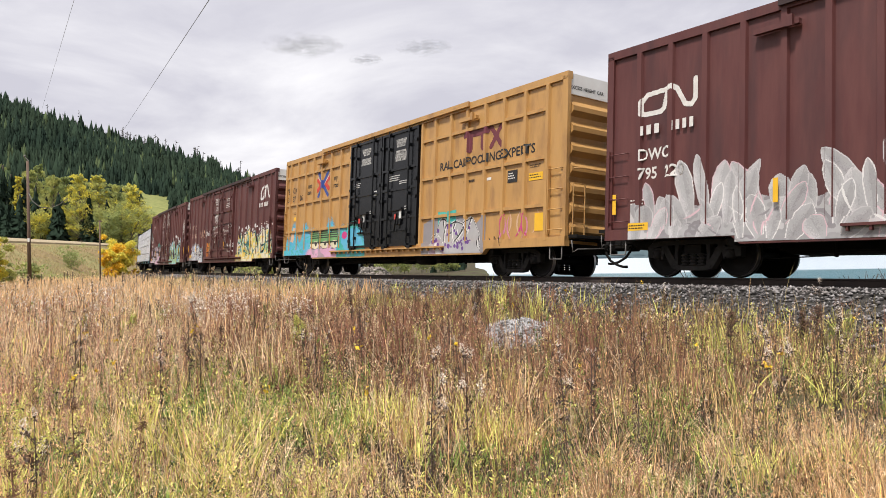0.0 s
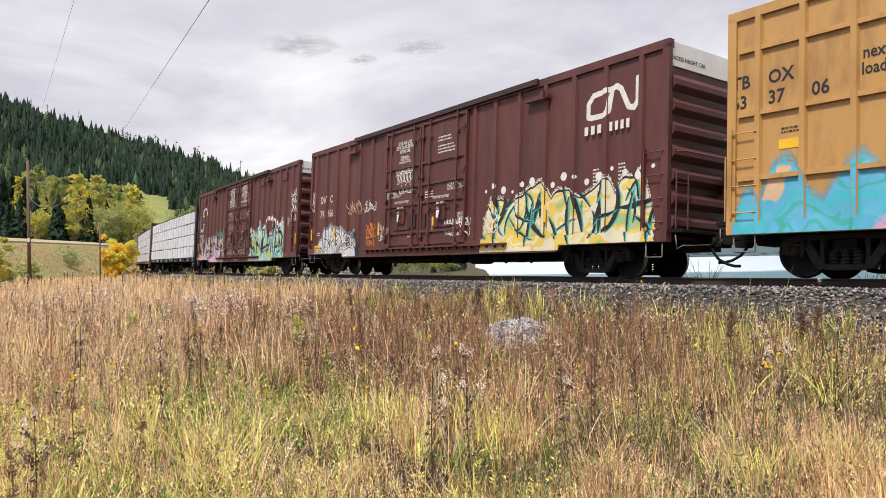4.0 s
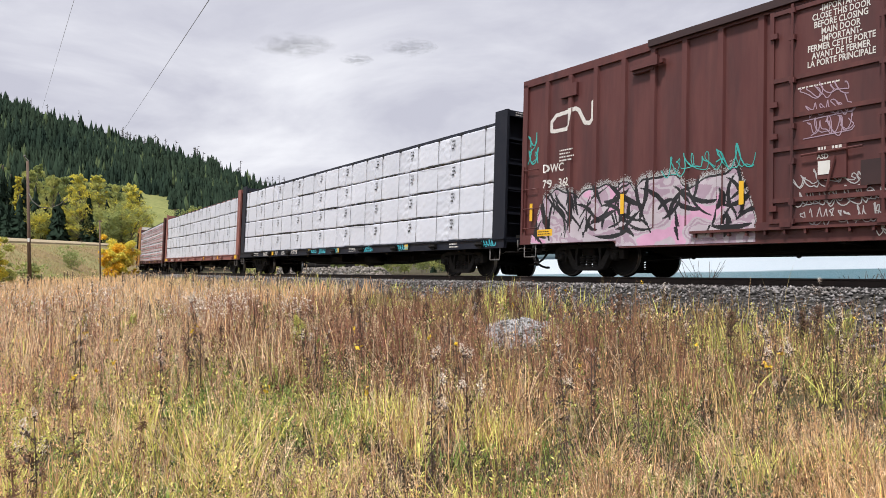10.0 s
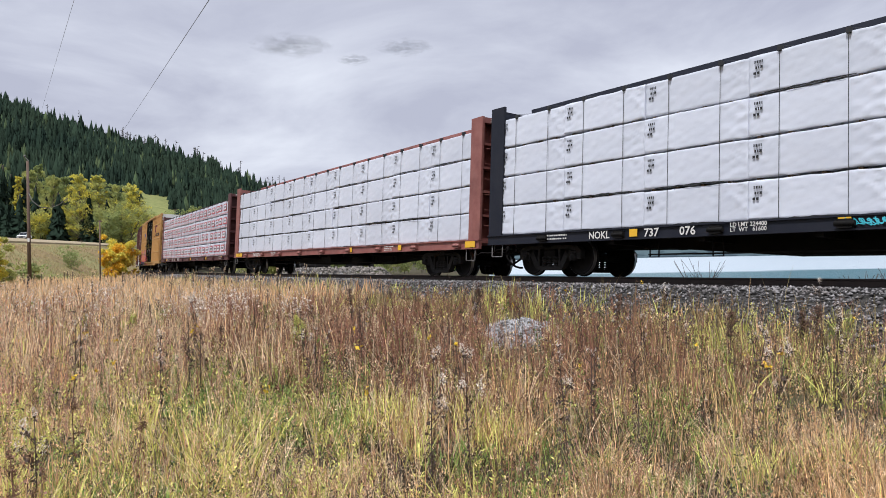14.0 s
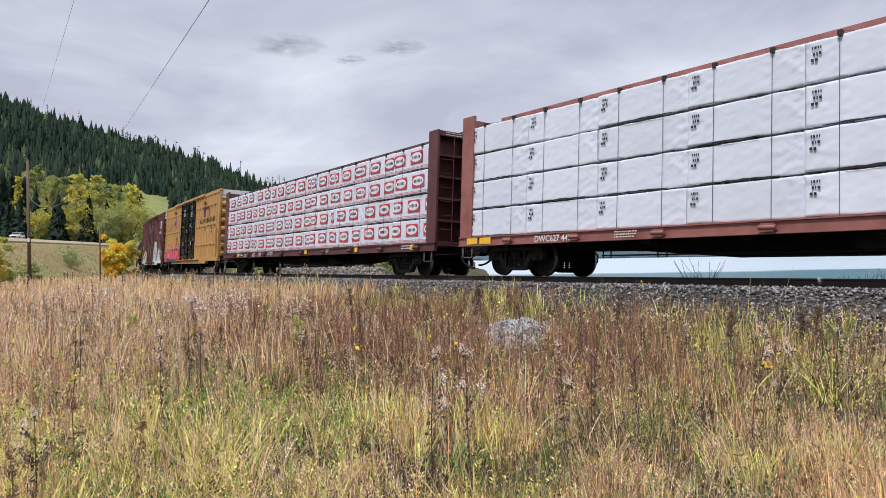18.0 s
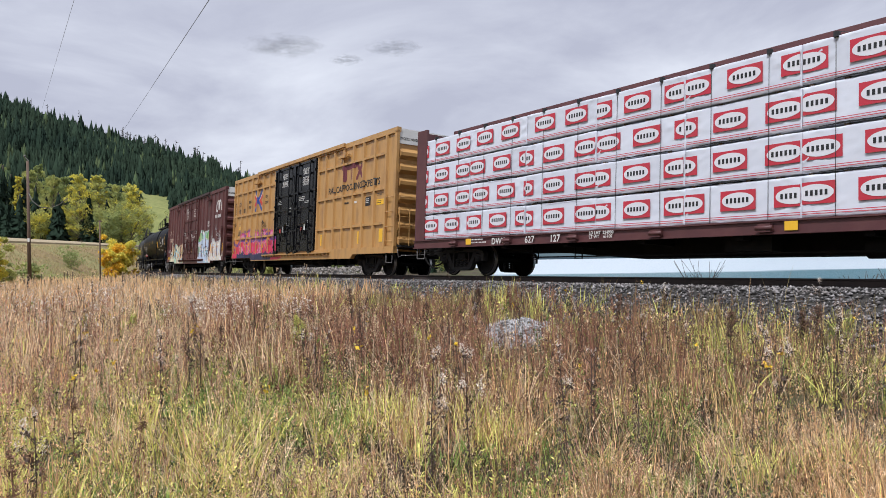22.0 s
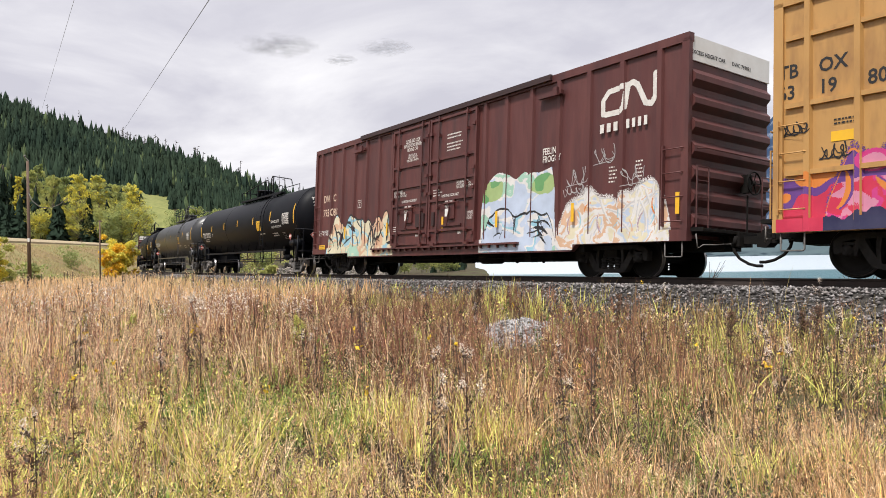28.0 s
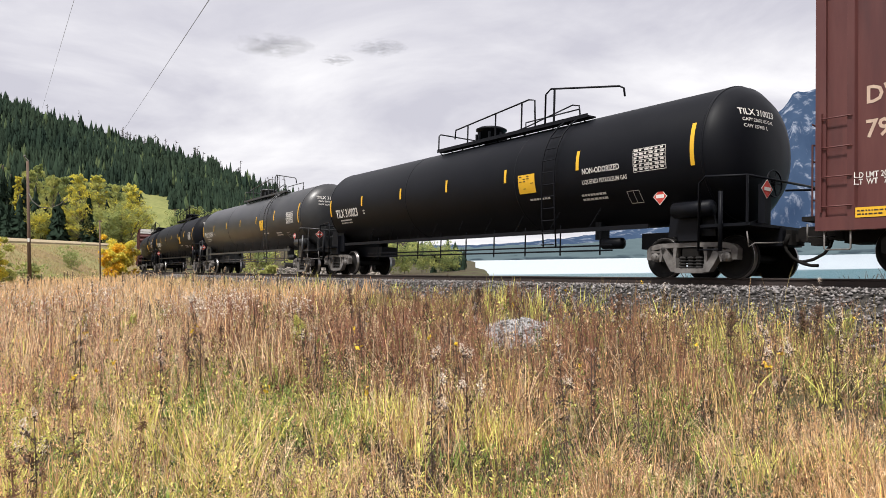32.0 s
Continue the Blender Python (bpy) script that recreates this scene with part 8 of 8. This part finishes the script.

========

■ Task to carry out
Leaving out the pictures, repeat the data above exactly.

■ Problem solution
0.0 s
4.0 s
10.0 s
14.0 s
18.0 s
22.0 s
28.0 s
32.0 s
Continue the Blender Python (bpy) script that recreates this scene with part 8 of 8. This part finishes the script.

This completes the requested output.